Welby also ignores completely the role of indigenous evangelists who did far more than missionaries to spread Christianity belying the image of Christianity as the ‘white man’s religion.’ After all, the ancient Syriac churches had existed in India as early as apostolic times and had been entirely indigenous for centuries.
Indian historian James Elisha Taneti explores how women as “informal agents and professional preachers” led their families and communities in conversion movements towards Christianity. Some of these women led and served their communities as schoolteachers, nurses, and Bible women. In his monograph Caste, Gender, and Christianity in Colonial India: Telegu Women in Mission, Taneti explains how the British administration opened up education and employment to the marginalised segments of Indian society, “inadvertently provided them space to renegotiate their social standing.”

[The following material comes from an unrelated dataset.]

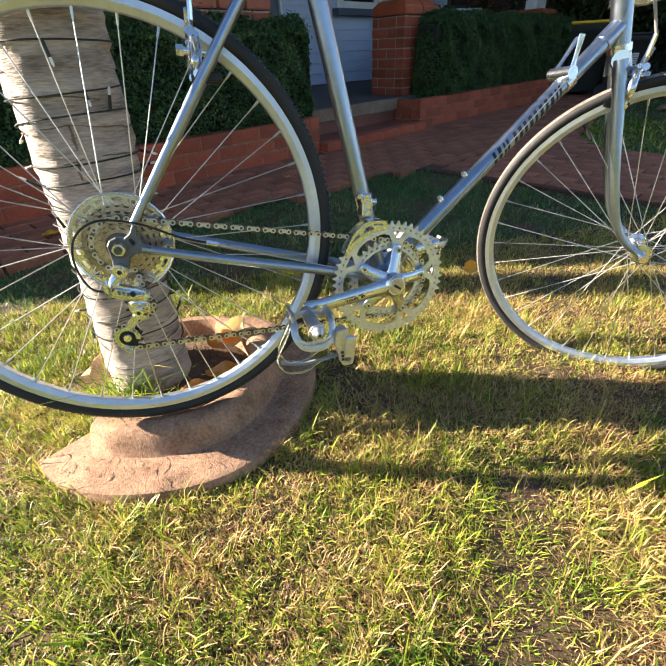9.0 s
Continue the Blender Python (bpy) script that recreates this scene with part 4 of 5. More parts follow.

Evangelical missionary preaching and the legal protection to make religious choices under the British Raj not only “muddied the cultural norm” but the “exposure to modernity resulted in dissent within the dominant and heightened the aspirations of the disenfranchised for reforms. Taking advantage of the cultural unrest and educational opportunities, the subjugated groups pursued their struggles against the status quo and made inroads not seen before.”
Welby’s anti-colonial screed a la Edward Said and the Empire-bashing brigade does not arise from his passion for evangelism. It arises from “the conviction that Western culture is constitutively defined by a virtually uninterrupted series of crimes visited upon other groups: blacks, women, homosexuals, natives of the Third World,” as Indian-American author Dinesh D’Souza stresses, and that Western Christianity is complicit in this colonial conspiracy.
Eerily, by arresting street preachers and clamping down on Christianity through its draconian policies, today’s British government is repeating what the colonial administration did in India—preventing Christian mission—this time in Britain! And Justin Welby is colluding in this anti-Christian enterprise by hanging the millstone of colonial guilt around the necks of today’s Christian missionaries.